Değerli vatandaşlarım, sosyal devlet diyoruz yani fakirin fukaranın yanında olan devlet diyoruz. Okullar tatil oldu. Yoksul ailelerin çocukları öğle yemeklerini okulda yiyorlardı. Yani devletin desteğiyle yapılıyordu bu. Okullar tatil edildi ve bu çocuklar şuanda evlerindeler. Biz hiç kimsenin yoksulluğunu teşhir etmeden yoksulluk sorununu çözmeliyiz. Defalarda söyledik aile sigortasıyla bu sorun çözülür. Aile sigortasıyla devlet fakirin, fukaranın yanında olur. Aile sigortasıyla kişinin yoksulluğu teşhir edilmez. Aile sigortasıyla sağ elin verdiğini sol el görmez. O nedenle biz özellikle istirham ediyoruz bu sorunu aşmak için aile sigortasını hiç beklemeden parlamentoya getirsinler. Yürütme organı getirsin, AK Parti getirsin koşulsuz destek vereceğiz.
Alacağımız önlemlerden biriside turizme tanıtma fonu ve konaklama vergisinin kaldırılmasıdır.
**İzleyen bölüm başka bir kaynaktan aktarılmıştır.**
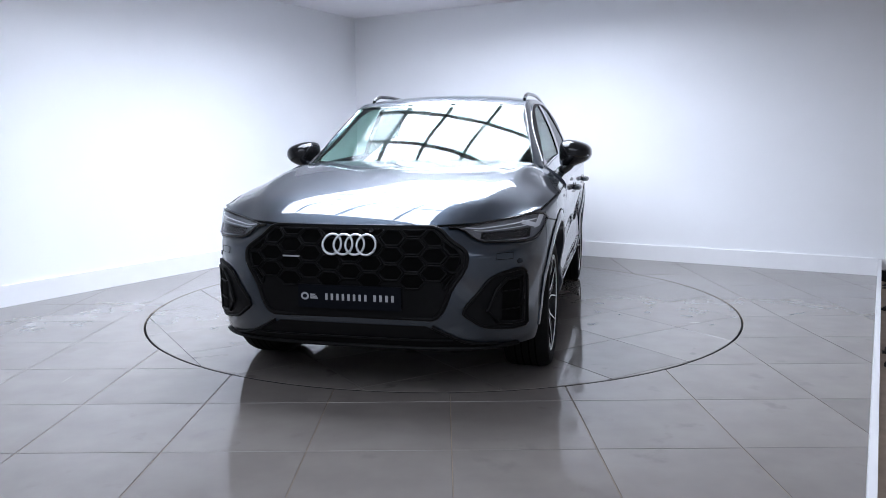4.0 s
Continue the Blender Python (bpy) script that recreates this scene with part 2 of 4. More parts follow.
def lathe(profile, n=48, axis="y", bm=None):
    """Turns a profile of (radius, along) about the axis y."""
    bm = bm or bmesh.new()
    rows = [[bm.verts.new((r * math.cos(2 * math.pi * k / n), a, r * math.sin(2 * math.pi * k / n))) for k in range(n)] for r, a in profile]
    for p, q in zip(rows, rows[1:]):
        for k in range(n):
            bm.faces.new([p[k], p[(k + 1) % n], q[(k + 1) % n], q[k]])
    return bm


def plate_of(poly, z_top, z_low, chamfer=0.0015, bm=None):
    """A slab with the outline poly (x, y), its top edge chamfered."""
    bm = bm or bmesh.new()
    c = sum((Vector(p) for p in poly), Vector((0, 0))) / len(poly)
    top = []
    for p in poly:
        p = Vector(p)
        d = c - p
        top.append(bm.verts.new((*(p + d.normalized() * min(chamfer * 1.4, d.length * 0.4)), z_top)))
    mid = [bm.verts.new((*p, z_top - chamfer)) for p in poly]
    low = [bm.verts.new((*p, z_low)) for p in poly]
    n = len(poly)
    bm.faces.new(top)
    for i in range(n):
        k = (i + 1) % n
        bm.faces.new([mid[i], mid[k], top[k], top[i]])
        bm.faces.new([low[i], low[k], mid[k], mid[i]])
    return bm


def half_plane(poly, n, d):
    """The part of poly where p . n <= d."""
    out = []
    for a, b in zip(poly, poly[1:] + poly[:1]):
        fa, fb = a[0] * n[0] + a[1] * n[1] - d, b[0] * n[0] + b[1] * n[1] - d
        if fa <= 0:
            out.append(a)
        if fa * fb < 0:
            s = fa / (fa - fb)
            out.append((a[0] + (b[0] - a[0]) * s, a[1] + (b[1] - a[1]) * s))
    return out


def ring_cut(poly, radius, inside):
    """The pieces of poly inside or outside a circle about the origin."""
    pts = []
    for a, b in zip(poly, poly[1:] + poly[:1]):
        m = max(2, int(math.dist(a, b) / 0.02))
        pts += [(a[0] + (b[0] - a[0]) * i / m, a[1] + (b[1] - a[1]) * i / m, i == 0) for i in range(m)]
    keep = [(math.hypot(p[0], p[1]) <= radius) == inside for p in pts]
    if all(keep):
        return [poly], False
    if not any(keep):
        return [], True
    n, out = len(pts), []
    for s in [i for i in range(n) if keep[i] and not keep[i - 1]]:
        run, i = [], s

        def cross(p, q):
            for _ in range(30):
                m = ((p[0] + q[0]) / 2, (p[1] + q[1]) / 2)
                p, q = (m, q) if (math.hypot(*m) <= radius) == inside else (p, m)
            return p
        run.append(cross(pts[s][:2], pts[s - 1][:2]))
        while keep[i % n]:
            if pts[i % n][2]:
                run.append(pts[i % n][:2])
            i += 1
        run.append(cross(pts[(i - 1) % n][:2], pts[i % n][:2]))
        a0, a1 = math.atan2(run[-1][1], run[-1][0]), math.atan2(run[0][1], run[0][0])
        dlt = (a1 - a0 + math.pi) % (2 * math.pi) - math.pi
        m = max(2, int(abs(dlt) * radius / 0.05))
        run += [(radius * math.cos(a0 + dlt * k / m), radius * math.sin(a0 + dlt * k / m)) for k in range(1, m)]
        out.append(run)
    return out, True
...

Her ne kadar bir yıl süreyle ertelendi ama turizmciler bu iki mali yükün kaldırılmasını istiyorlar ve haklılar. Koronavirüsün bütün dünyayı etkilediğini hepimiz biliyoruz. Uluslararası finans kuruluşları bu konuda kaynak ayırdılar. Bu kaynağı değişik ülkelere tahsis edecekler. Türkiye’nin de bu kaynaktan yararlanması için ivedilikle girişimlerde bulunması önemlidir. Sorun hepimizin ortak sorunu. Sorun bir insanlık sorunu, sorun Türkiye Cumhuriyeti vatandaşlarının geleceği sorunu. Beraber, hep beraber bu sorunu aşmak için ne gerekiyorsa, hangi çaba gerekiyorsa biz her türlü özveride bulunmaya hazırız. Çünkü biz ülkemizi seviyoruz, insanımızı seviyoruz. Çocuklarımızın sağlıklı bir ortamda yetişmelerini ve büyümelerini istiyoruz.
O nedenle bütün vatandaşlarıma yeniden ama yeniden çağrıda bulunuyorum. Sağlık Bakanlığı Bilim Kurulunun aldığı bütün kararlara koşulsuz hepimiz uyalım. Hep birlikte bu sorunu aklın ve bilimin ışığında aşmaya çalışıyoruz ve aşacağız. Merak etmeyin biz sizin yanınızdayız."